Federal judge bars Entergy from increasing rates to pay for $135 million assessment

An Entergy Corp. bucket truck is show in Little Rock in this file photo.(Arkansas Democrat-Gazette/Rick McFarland)
An Entergy Corp. bucket truck is show in Little Rock in this file photo.(Arkansas Democrat-Gazette/Rick McFarland)


A federal judge has barred Entergy Arkansas from saddling customers with a rate increase of up to $135 million.

U.S. District Judge Brian Miller, in a ruling earlier this month, backed the Arkansas Public Service Commission (PSC) in a lawsuit Entergy filed in September 2020 after the PSC rejected a bid by the utility to have customers pick up certain costs. Entergy was trying to charge ratepayers for part of a $135 million assessment that the Federal Energy Regulatory Commission ordered the company to pay to sister utilities in Louisiana, Mississippi and Texas.

The utility's shareholders, Miller ruled, must absorb the FERC assessments and the utility cannot pass costs to customers who received "little benefit" from the excess capacity – called opportunity sales – that Entergy profited from by selling power to users outside the Entergy system.

"Retail customers did not receive energy from the generating resources that supported the opportunity sales," Miller ruled, citing testimony in the PSC filing. "Retail customers did not pay costs associated with the resources used for opportunity sales."

Entergy's "shareholders bore those costs," he wrote. "Likewise, revenues from the opportunity sales did not go to retail customers. The capacity that [Entergy] sold through opportunity sales was capacity for which [Entergy] -- not retail customers -- was responsible. Any purported benefit that retail customers might have received had the opportunity sales been allocated correctly is speculative."

The ruling also upheld a $13 million refund Entergy made to Arkansas ratepayers in August 2020 on an issue related to the case.

Entergy said Monday it will appeal the ruling and amend its first-quarter earnings filing with the U.S. Securities and Exchange Commission. The original filing noted the company anticipated being able to recoup the $135 million payment to sister companies in the Entergy system.

"Entergy Arkansas will record in first quarter 2024 a $132 million ($99 million net-of-tax) charge to earnings," the company said in a statement. "This charge will not result in future cash expenditures and does not impact Entergy Corporation's adjusted earnings per share outlook. Entergy Corporation's credit and operating cash flow outlooks also are unaffected."

The PSC applauded the decision. "Judge Miller's opinion fully upholds the APSC's order denying that recovery, meaning [Entergy's] customers will not be on the hook for $135 million, nor will they have to return the $13 million dollars refunded to them in 2020," Chief of Staff Danni Hoefer said Monday.

The issue dates back to 1982 and involves payments under systemwide agreements that included Entergy Arkansas and sister utilities also owned by Entergy Corp. of New Orleans.

From 2000-2009, Entergy Arkansas made sales of short-term energy to companies outside the Entergy system and the Louisiana Public Service Commission challenged the sales.
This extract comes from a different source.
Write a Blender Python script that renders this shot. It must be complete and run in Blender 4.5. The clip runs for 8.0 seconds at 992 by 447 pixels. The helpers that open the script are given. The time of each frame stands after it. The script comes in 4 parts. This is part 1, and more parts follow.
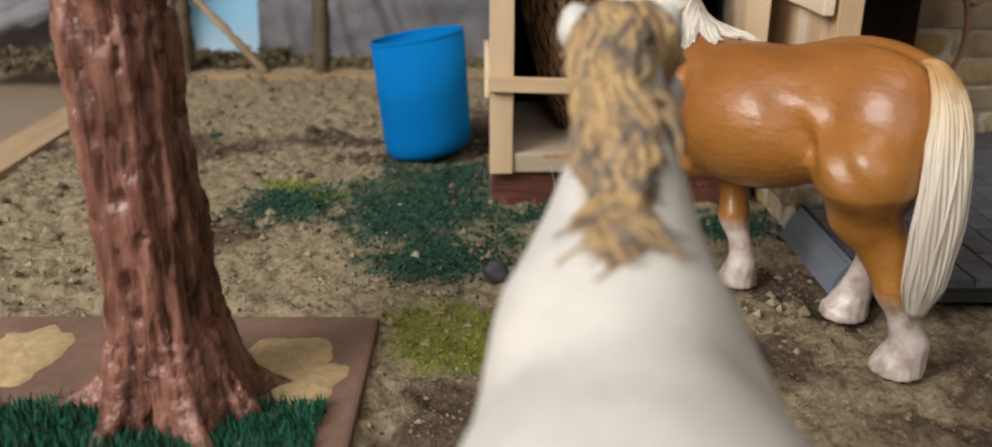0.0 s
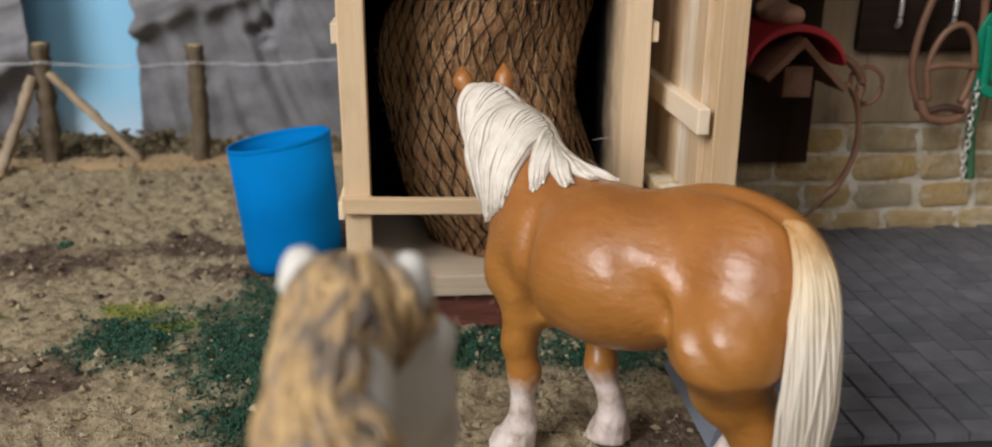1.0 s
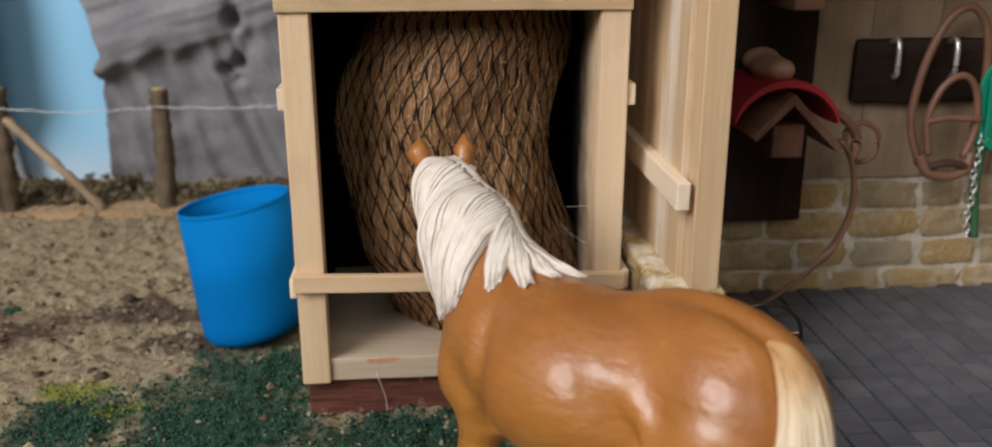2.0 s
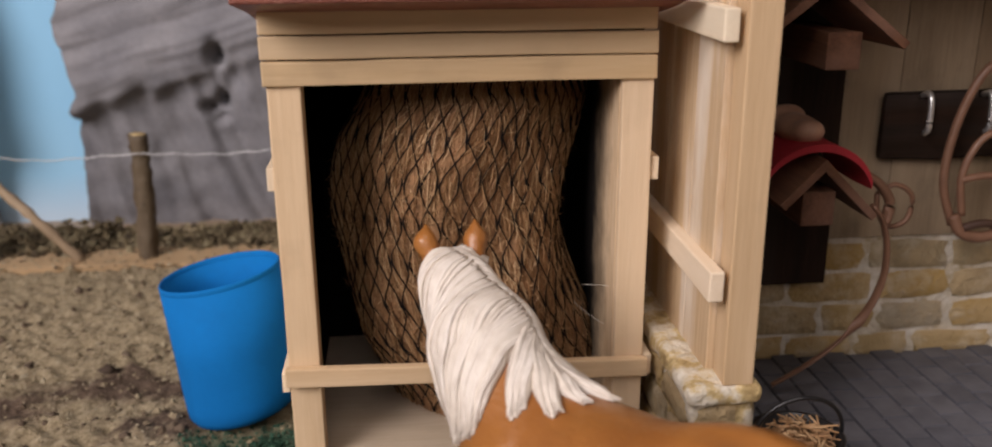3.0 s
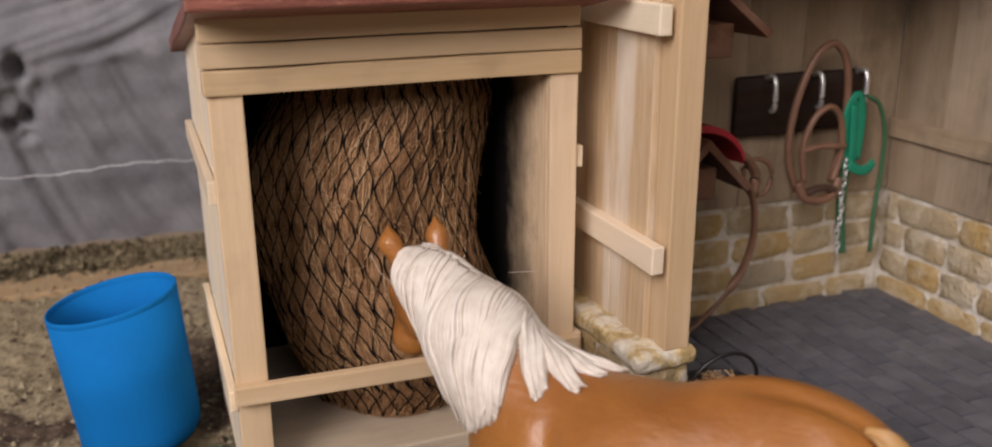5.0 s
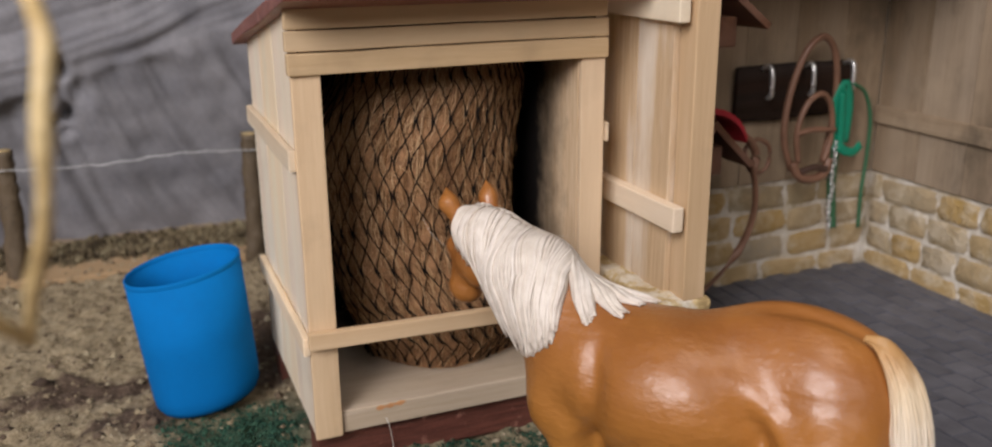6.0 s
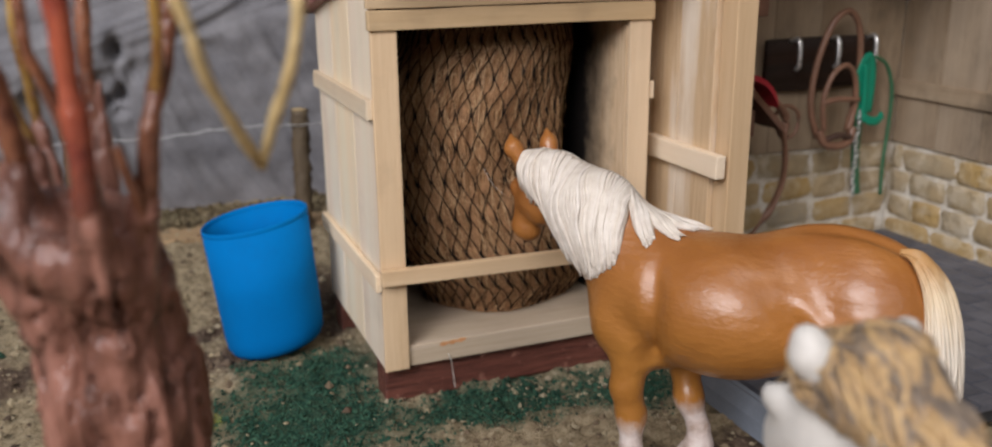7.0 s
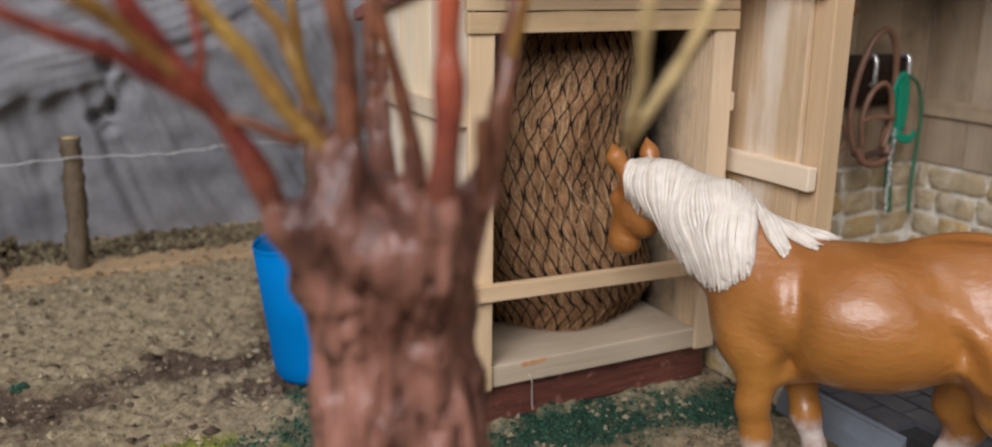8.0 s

FERC ruled for the state.

Entergy Arkansas in December 2018 then made payments of $135 million to its Louisiana, Mississippi and Texas affiliates, which passed along the refunds to customers.

In May 2019, Entergy Arkansas asked the state commission to allow the utility to recover from Arkansas customers the $135 million that was reimbursed to ratepayers in Louisiana, Mississippi and Texas. The proposal would have increased rates by $62 million for residential customers and by $70.4 million for businesses and industrial customers.

Commissioners rejected the request and instead ordered Entergy to issue a $13 million refund to its Arkansas ratepayers. Those refunds were issued as billing credits in August.

The commission found that Entergy's shareholders, not its ratepayers, were responsible for the federally ordered payments and the Arkansas commission also found that the state's ratepayers were overcharged in the process and were due the refund.

Entergy followed with the lawsuit, claiming the PSC ruling was capricious and discriminatory. Miller swatted away that argument by ruling the commission's order "is not arbitrary or capricious under Arkansas law and is supported by substantial evidence."

In his ruling, Entergy "made the opportunity sales to minimize its losses; essentially, to lose less money than it would have absent the sales," Miller wrote, noting that the utility's "shareholders received the revenues from those sales and bore the risk too."